The Pacific Northwest Seismic Network and the U.S. Geological Survey websites reported more than five dozen in the Mount Hood Village area as of 5:30 p.m.

The approximately 77 minor earthquakes registered less than 2.0 magnitude and began about 6 p.m. Sunday, according to the seismic network website.

Most of the tremors are clustered east of Timberline Highway and north of U.S. 35 in Mount Hood Village, an area designated by the U.S. Census that included a population of 4,864 in 2010.

Mount Hood has experienced at least 89 earthquakes in 30 days, according to the seismic network.
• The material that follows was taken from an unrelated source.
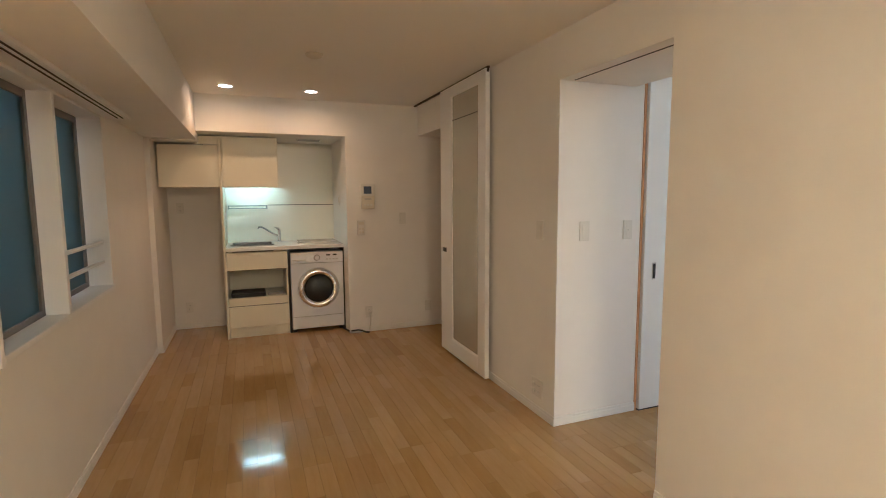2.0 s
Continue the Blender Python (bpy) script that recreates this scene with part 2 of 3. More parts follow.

John Vidale, director of the seismic network, said his data indicates the tremors have been occurring along a fault 3 miles deep on the south of the volcano.

"Swarms are pretty common around here, and this is probably the biggest one in Hood for a few years," Vidale said.

Earthquake swarms tend to happen on volcanoes as magma and gases navigate beneath the surface, said Joan Gomberg, a research geophysicist with the survey's Seattle-based field office.

"There's a lot of active changes going on in a volcano," Gomberg said. "All the Cascade volcanoes are active in some sense."

Mount St. Helens was recently the source of about 130 tremors in a matter of weeks. The Oregonian/OregonLive reported May 9 that quakes ranging from 0.5 to 1.3 were felt beginning March 14.

"The magma chamber is likely imparting its own stresses on the crust around and above it, as the system slowly recharges. The stress drives fluids through cracks, producing the small quakes," the USGS reported at the time.

The mountain erupted on May 18, 1980, losing 1,300 feet in elevation and killing 57 people. Recharging, similar to what is being seen now, can happen for years and was previously observed from 1987-2004, USGS reported.

The most recent eruption on Mount Hood happened in 1865, according to the survey.